Chris and Fred discuss how management teams across many institutions continue to misuse the MTBF while believing they are fluent in the field of reliability (when they clearly aren’t)!

Key Points

Join Chris and Fred as they discuss perhaps the most common … and commonly used reliability ‘metric’ – mean time between failure (MTBF). When many of the US military standards regarding reliability were written, electronic calculators (let alone laptops with spreadsheets) didn’t exist. So the statistical inference had to be simple and ‘doable by hand.’ This necessitated the broad assumption of a constant hazard rate – meaning that reliability had to be measured in terms of MTBF. But for some reason, event though the majority of these handbooks have been withdrawn from circulation, we still see them almost enshrined in our reliability thinking.

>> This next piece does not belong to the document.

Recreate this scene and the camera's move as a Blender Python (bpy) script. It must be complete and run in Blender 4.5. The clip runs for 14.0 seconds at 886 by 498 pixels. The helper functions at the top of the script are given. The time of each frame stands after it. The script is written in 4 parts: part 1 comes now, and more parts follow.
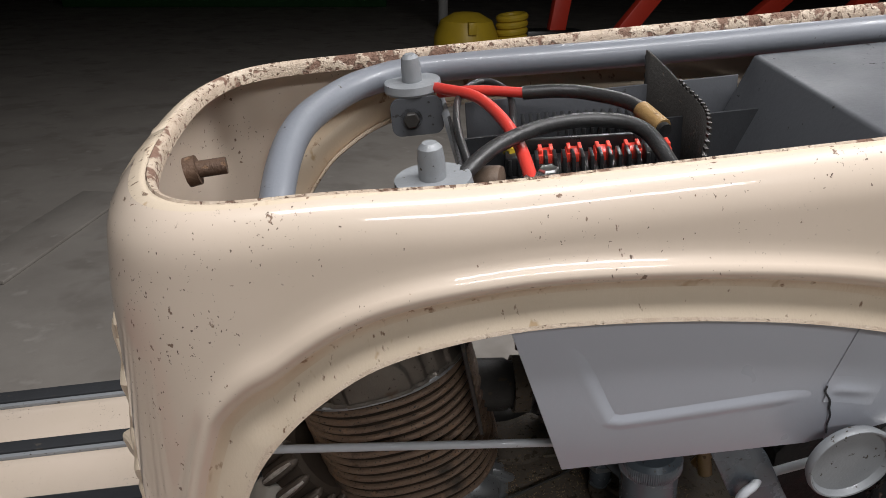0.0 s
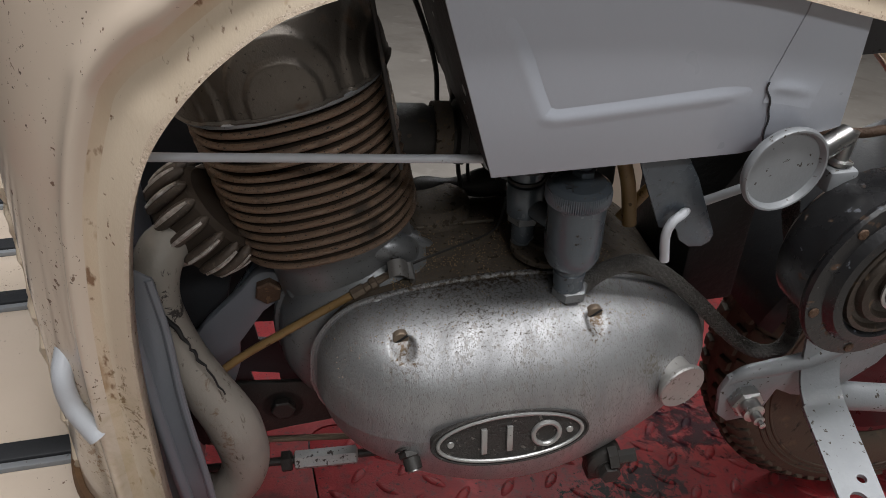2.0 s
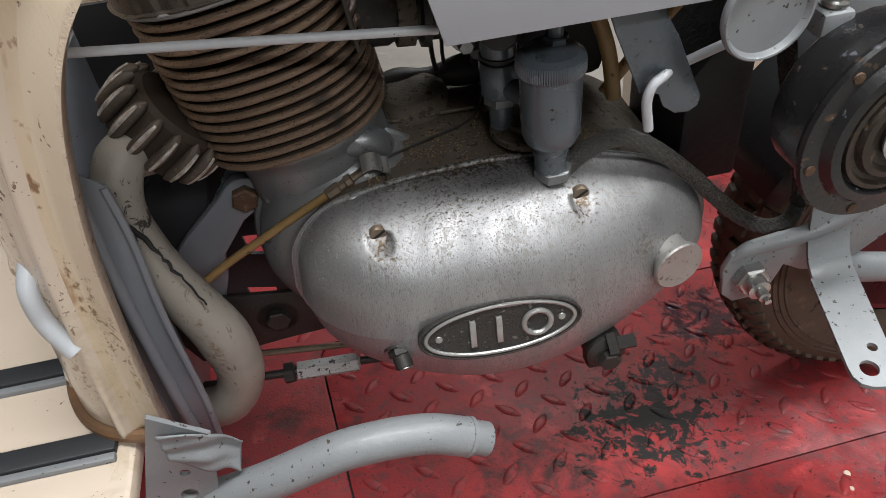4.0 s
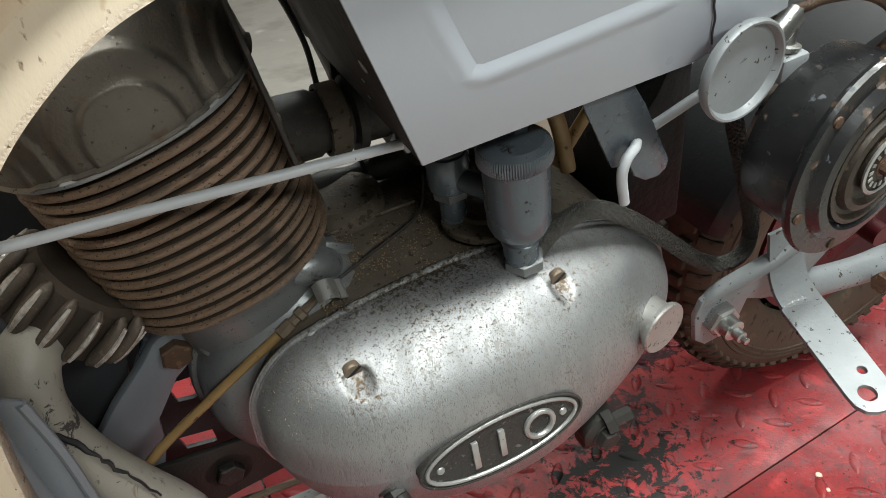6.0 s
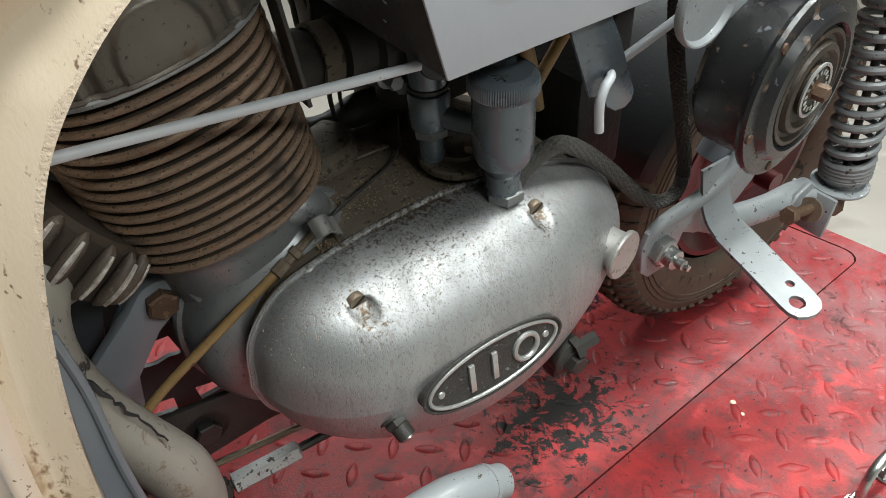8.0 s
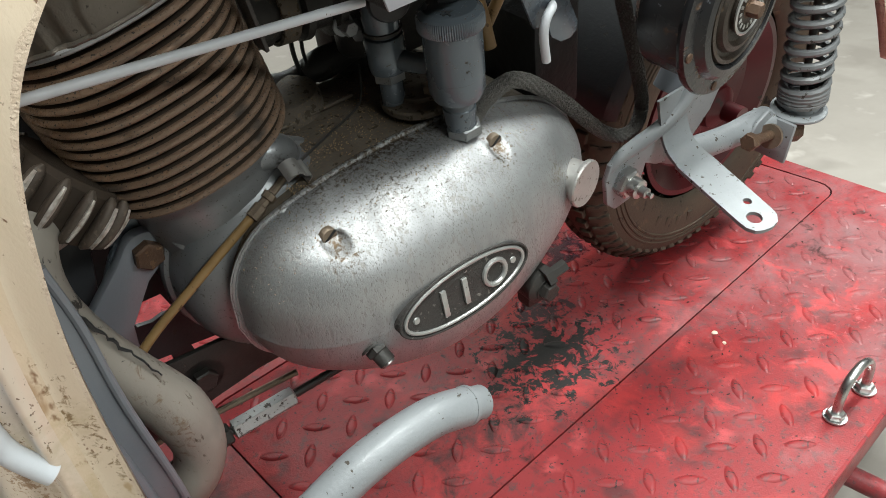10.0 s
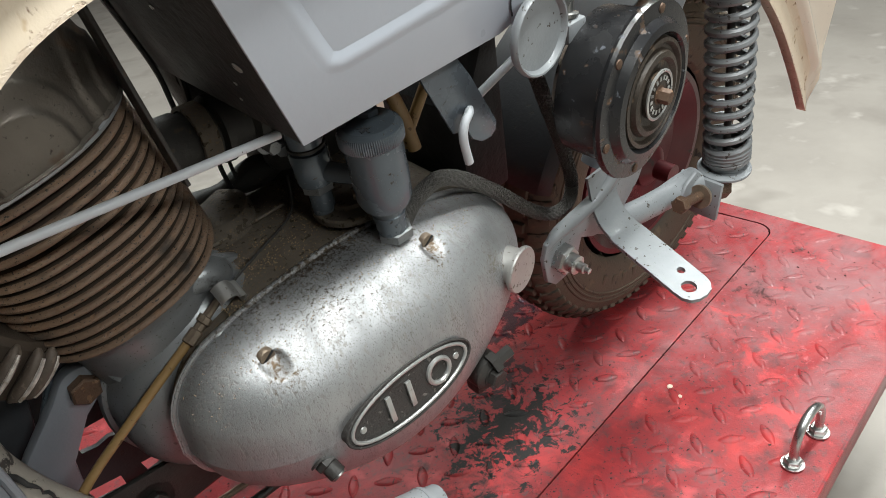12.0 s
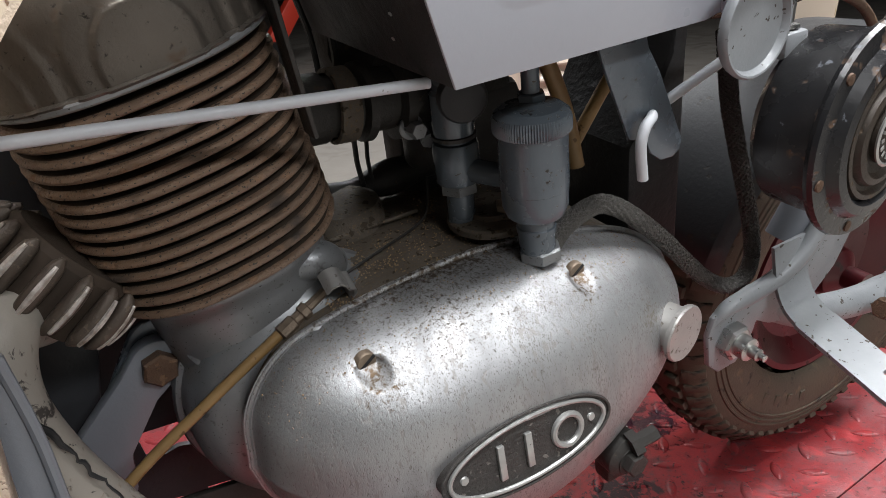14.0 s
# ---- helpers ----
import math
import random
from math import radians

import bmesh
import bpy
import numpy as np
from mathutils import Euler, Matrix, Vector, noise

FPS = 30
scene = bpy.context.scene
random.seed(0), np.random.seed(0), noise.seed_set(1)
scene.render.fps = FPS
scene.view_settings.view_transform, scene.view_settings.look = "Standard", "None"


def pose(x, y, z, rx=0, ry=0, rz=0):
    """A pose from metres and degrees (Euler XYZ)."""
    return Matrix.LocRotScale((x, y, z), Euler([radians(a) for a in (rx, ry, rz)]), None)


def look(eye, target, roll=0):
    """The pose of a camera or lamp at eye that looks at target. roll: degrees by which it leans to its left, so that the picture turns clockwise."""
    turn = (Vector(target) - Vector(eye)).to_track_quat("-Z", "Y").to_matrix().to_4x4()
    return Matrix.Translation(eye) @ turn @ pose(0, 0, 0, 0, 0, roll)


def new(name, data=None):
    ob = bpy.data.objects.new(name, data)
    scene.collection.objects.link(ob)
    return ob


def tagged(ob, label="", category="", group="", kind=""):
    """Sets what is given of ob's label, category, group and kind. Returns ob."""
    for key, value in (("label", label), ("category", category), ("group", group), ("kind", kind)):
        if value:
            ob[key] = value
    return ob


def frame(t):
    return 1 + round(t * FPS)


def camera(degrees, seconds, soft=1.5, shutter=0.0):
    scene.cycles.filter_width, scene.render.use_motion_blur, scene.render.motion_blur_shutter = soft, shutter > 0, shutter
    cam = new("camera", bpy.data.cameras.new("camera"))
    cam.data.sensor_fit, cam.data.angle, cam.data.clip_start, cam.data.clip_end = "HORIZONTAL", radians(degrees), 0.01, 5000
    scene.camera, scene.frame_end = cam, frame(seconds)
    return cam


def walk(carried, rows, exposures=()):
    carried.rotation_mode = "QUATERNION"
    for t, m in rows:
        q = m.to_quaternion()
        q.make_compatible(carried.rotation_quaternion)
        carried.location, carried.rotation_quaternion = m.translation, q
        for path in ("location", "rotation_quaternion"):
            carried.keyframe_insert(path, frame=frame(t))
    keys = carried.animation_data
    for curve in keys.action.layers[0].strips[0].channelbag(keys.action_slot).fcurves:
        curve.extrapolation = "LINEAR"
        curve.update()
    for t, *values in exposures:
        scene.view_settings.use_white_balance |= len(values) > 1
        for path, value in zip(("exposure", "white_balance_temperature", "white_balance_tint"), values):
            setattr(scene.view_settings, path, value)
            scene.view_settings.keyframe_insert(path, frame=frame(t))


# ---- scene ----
cam = camera(61.0, 14.0, soft=0.5)
PATH = [
    (0, (0.05, 0.137, 0.936), (0.36, 1.95, 0.15), 0.9),
    (0.5, (0.059, 0.125, 0.892), (0.532, 1.883, 0.063), 2.8),
    (1, (0.043, 0.127, 0.849), (0.567, 1.857, -0.006), 3.6),
    (1.5, (0.026, 0.126, 0.82), (0.56, 1.847, -0.049), 4.2),
    (2, (0.038, 0.127, 0.785), (0.593, 1.776, -0.202), 5.0),
    (2.5, (0.054, 0.118, 0.775), (0.594, 1.76, -0.231), 4.7),
    (3, (0.047, 0.137, 0.744), (0.624, 1.726, -0.325), 5.7),
    (3.2, (0.055, 0.13, 0.745), (0.597, 1.685, -0.389), 5.1),
    (5.3, (0.091, 0.12, 0.775), (0.599, 1.665, -0.389), -6.0),
    (5.5, (0.065, 0.121, 0.781), (0.623, 1.671, -0.354), -5.6),
    (6, (0.045, 0.23, 0.765), (0.842, 1.7, -0.332), -4.9),
    (6.5, (0.011, 0.258, 0.752), (1.02, 1.585, -0.353), -1.8),
    (7, (-0.028, 0.245, 0.745), (1.039, 1.522, -0.366), -1.0),
    (7.5, (-0.046, 0.241, 0.742), (1.022, 1.513, -0.372), -1.3),
    (8, (-0.054, 0.243, 0.739), (1.025, 1.514, -0.365), -1.4),
    (8.2, (-0.058, 0.24, 0.745), (1.017, 1.511, -0.365), -1.4),
    (10.3, (-0.068, 0.185, 0.72), (1.004, 1.432, -0.418), -6.8),
    (10.5, (-0.057, 0.185, 0.719), (1.032, 1.424, -0.413), -7.4),
    (11, (-0.051, 0.178, 0.726), (1.061, 1.417, -0.383), -8.1),
    (11.5, (-0.038, 0.177, 0.74), (1.087, 1.423, -0.347), -9.1),
    (12, (-0.034, 0.184, 0.763), (1.141, 1.414, -0.29), -8.8),
    (12.5, (-0.055, 0.22, 0.776), (1.137, 1.46, -0.244), -7.0),
    (13, (-0.062, 0.234, 0.774), (1.135, 1.493, -0.218), -5.7),
    (13.5, (-0.057, 0.232, 0.71), (0.972, 1.772, -0.046), -4.8),
    (14, (-0.015, 0.236, 0.651), (1.029, 1.778, -0.079), -3.9),
]
SIZE = 0.74  # metres of the real place for each unit of the plan
EXPOSURES = [(0, -0.27, 6450, 12), (0.5, -0.43, 6450, 12), (1, -0.45, 6450, 11), (1.6, -0.37, 6450, 12), (2, -0.27, 6450, 11), (2.5, 0.15, 6450, 9), (3, 0.2, 6450, 9),
             (5.5, 0.38, 6450, 5), (6, 0.5, 6450, 1), (6.5, 0.66, 6450, -2), (7, 0.62, 6450, -1), (7.5, 0.57, 6400, 1), (10.5, 0.62, 6400, 2), (11, 0.62, 6400, 3), (12.4, 0.5, 6400, 4), (13, 0.3, 6400, 5), (14, 0.58, 6350, 10)]
walk(cam, [(t, look(Vector(eye) * SIZE, Vector(target) * SIZE, roll)) for t, eye, target, roll in PATH], EXPOSURES)

# ---------- world, lights ----------
world = bpy.data.worlds.new("workshop_air")
scene.world = world
world.use_nodes = True
world.node_tree.nodes["Background"].inputs[0].default_value = (0.75, 0.85, 1.0, 1)
world.node_tree.nodes["Background"].inputs[1].default_value = 0.004


def lamp(name, m, sx, sy, watts, colour):
    d = bpy.data.lights.new(name, "AREA")
    d.shape, d.size, d.size_y, d.energy, d.color = "RECTANGLE", sx, sy, watts, colour
    ob = new(name, d)
    ob.matrix_world = m
    return ob


# Unseen: two inferred from highlights; right and rear added to brighten deck and floor.
TUBES = [(0.1, -0.15, 2.0, 0), (0.3, -1.5, 1.75, 0), (1.55, 0.25, 2.0, 0), (1.2, 2.6, 2.3, 0)]
WATTS = [33, 30, 56, 40]
for (tx, ty, tz, ta), w in zip(TUBES, WATTS):
    lamp("unseen_tube_lamp", pose(tx, ty, tz, 0, 0, ta), 1.2, 0.26, w, (0.99, 0.99, 0.985))

# ---------- materials ----------


def nodes_of(name):
    m = bpy.data.materials.new(name)
    m.use_nodes = True
    return m, m.node_tree.nodes, m.node_tree.links, m.node_tree.nodes["Principled BSDF"]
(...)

Knowing if something is failing due to infant mortality, wear-out or at a constant rate is vitally important for improving reliability. If we see infant mortality, then we suspect that manufacturing defects are to blame. If we see wear-out, then we know our system has failure mechanisms based on the accumulation of damage and we can incorporate more margins into design. If we see a constant hazard rate, we reasonably suspect external environmental stresses (such as voltage spikes) are causing failure.

Chris showed Fred a little video, which showed the transition of a probability density function (PDF) from a wear-out mechanism (with the indicative bell curve) to a dominant infant mortality mechanism. The video saw the PDFs slowly morph from one extreme to the other … all the while illustrating the percentage of systems we would expect to fail by the MTBF. It started at 50 per cent for wear-out mechanisms, moved through 63 per cent for constant hazard rates, and then rapidly increased to almost 100 per cent for infant mortality mechanisms. That’s right – it is statistically possible for virtually all systems to fail by the MTBF if there is extreme infant mortality.

How many management teams know this?

Topics include:

  • The historical underpinnings of the MTBF and how it is a relic of a bygone era where it was assumed no one had access to electronic computational power.
  • What the MTBF actually means – and perhaps more importantly doesn’t mean when we are trying to understand reliability characteristics.
  • How dangerous the MTBF can be if it is assumed to ‘be reliability.’ MTBF is a parameter of the random failure process – not a reliability metric
  • How you need metrics beyond the MTBF to inform reliability based decisions in both the business and engineering elements of product development.